Rome, Italy, Nov 12, 2007 / 10:22 am
The secretary of the Pontifical Council for Migrant and Itinerant Ministries, Archbishop Agostino Marchetto, said Vatican Council II is a “synthesis between tradition and renewal” and is not open to free interpretations, such as the ones proposed by the Bologna School initiated by Giuseppe Alberigo.
“Vatican II was a great event, a synthesis between tradition and renewal that is not a break with the past in the creation of a new Church,” the archbishop said during a speech on the Catholic Church in the 20th century in the city of Ancona.

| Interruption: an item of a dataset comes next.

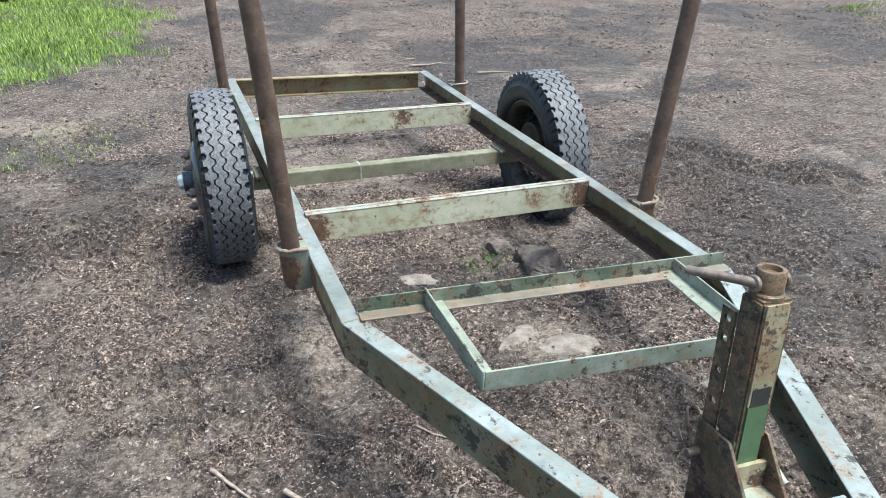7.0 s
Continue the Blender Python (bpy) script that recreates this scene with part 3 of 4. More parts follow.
def ground_z(x, y):
    x, y = np.asarray(x, float), np.asarray(y, float)
    near = smooth(np.hypot(x, y - 2.5), 16, 8)
    z = (vnoise(x, y, 0.9, 1) - 0.5) * 0.03 + (vnoise(x, y, 3.1, 2) - 0.5) * 0.016
    tr = track_mask(x, y)
    mud = mud_mask(x, y)
    rough = smooth(vnoise(x, y, 1.3, 3), 0.30, 0.7) * (1 - 0.85 * mud)
    clod = (vnoise(x, y, 11, 4) - 0.5) * 0.014 + (vnoise(x, y, 26, 5) - 0.5) * 0.013 + (vnoise(x, y, 55, 6) - 0.5) * 0.010
    clod += smooth(vnoise(x, y, 19, 7), 0.58, 0.85) * 0.018 * rough + smooth(vnoise(x, y, 8, 11), 0.60, 0.9) * 0.022 * rough
    clod -= smooth(vnoise(x, y, 15, 12), 0.66, 0.9) * 0.020 * rough
    inner = inner_mask(x, y)
    z = z + clod * near * (0.35 + 0.75 * rough) * inner + (1 - inner) * near * (vnoise(x, y, 4.5, 35) - 0.5) * 0.03
    dr = drift_mask(x, y) * inner
    z = z + dr * (0.004 + clods(x, y, 0.050, 71, 0.019) + clods(x, y, 0.027, 74, 0.011))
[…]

He said the members of the School of Bologna have been very successful in “monopolizing and imposing one interpretation” of Vatican II that goes beyond what John XXIII and Paul VI imagined, even so far as to propose “a Copernican revolution, the passing to…another Catholicism.”
Archbishop Marchetto said that Alberigo proposed a sort of democratization of the Church by affirming that “the institutional system’s hegemony over the Christian life…reached an apex with the dogmatic definition of the primacy and magisterial infallibility of the Bishop of Rome.” “It is rather faith, communion and willingness to serve that make the Church,” the Italian prelate stated, saying he proposes instead “identity in evolution” and “fidelity in renewal.”